千年の歴史を有し頑なに守られてきた無釉焼〆であるがゆえに「土」にこだわり「焼成」にこだわり「成形」にこだわる。侘び・寂びの心に通ずる素朴で奥深い自然美の器。料理に携わる者として、また器を創造する者として料理を優しく包み込み最も色鮮やかに表現する器は備前焼であると自負しております。

焼〆陶作家 秋山墨朋

窯変桟切(ようへんさんぎり)

作品の上に薪が重なったり、灰に埋もれたりして火が直接作品に当たらない為に赤・黄・青・緑・黒・金・銀等・さまざまな色の変化を起こす現象の事で、重厚で美しい焼肌は神秘的でもある。
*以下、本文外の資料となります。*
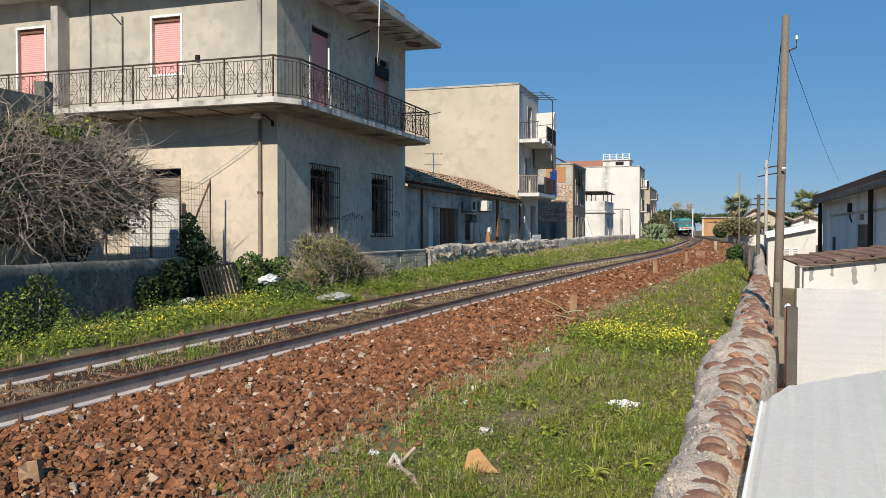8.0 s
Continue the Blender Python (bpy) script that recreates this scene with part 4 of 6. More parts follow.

又、人工的に木炭を使って窯変させて出来たものを単に浅切という。

窯変灰被り(ようへんはいかぶり)

作品が窯の中で灰に埋もり、そのために火が直接当たらないので還元焼成(いぶし焼の状態)し、暗灰色となり一方では強い火が当たった部分は赤く焼け上がり、そのコントラストの妙が焼肌の特徴のひとつで、ひと窯で出来るのは僅かである。

胡麻(ごま)

備前焼の中で最も備前焼らしく人気の高いものがこの胡麻で、燃料の松割木のハイが作品にふりかかり高温でとけて自然の灰釉となったもので一般的に黄色もしくは茶色している。
ふりかかる灰の量で玉だれという焼肌のものも出来、珍重される。

火襷(ひだすき)

素地が白地あるいは薄茶色の土肌に濃い赤色の線がついたものをいう。
もともとは窯詰めの際に作品と作品がくっつかないようわらを巻いて焼いたところ、その部分が線状に赤くなって赤い襷のように見えたのでそう呼ぶようになった。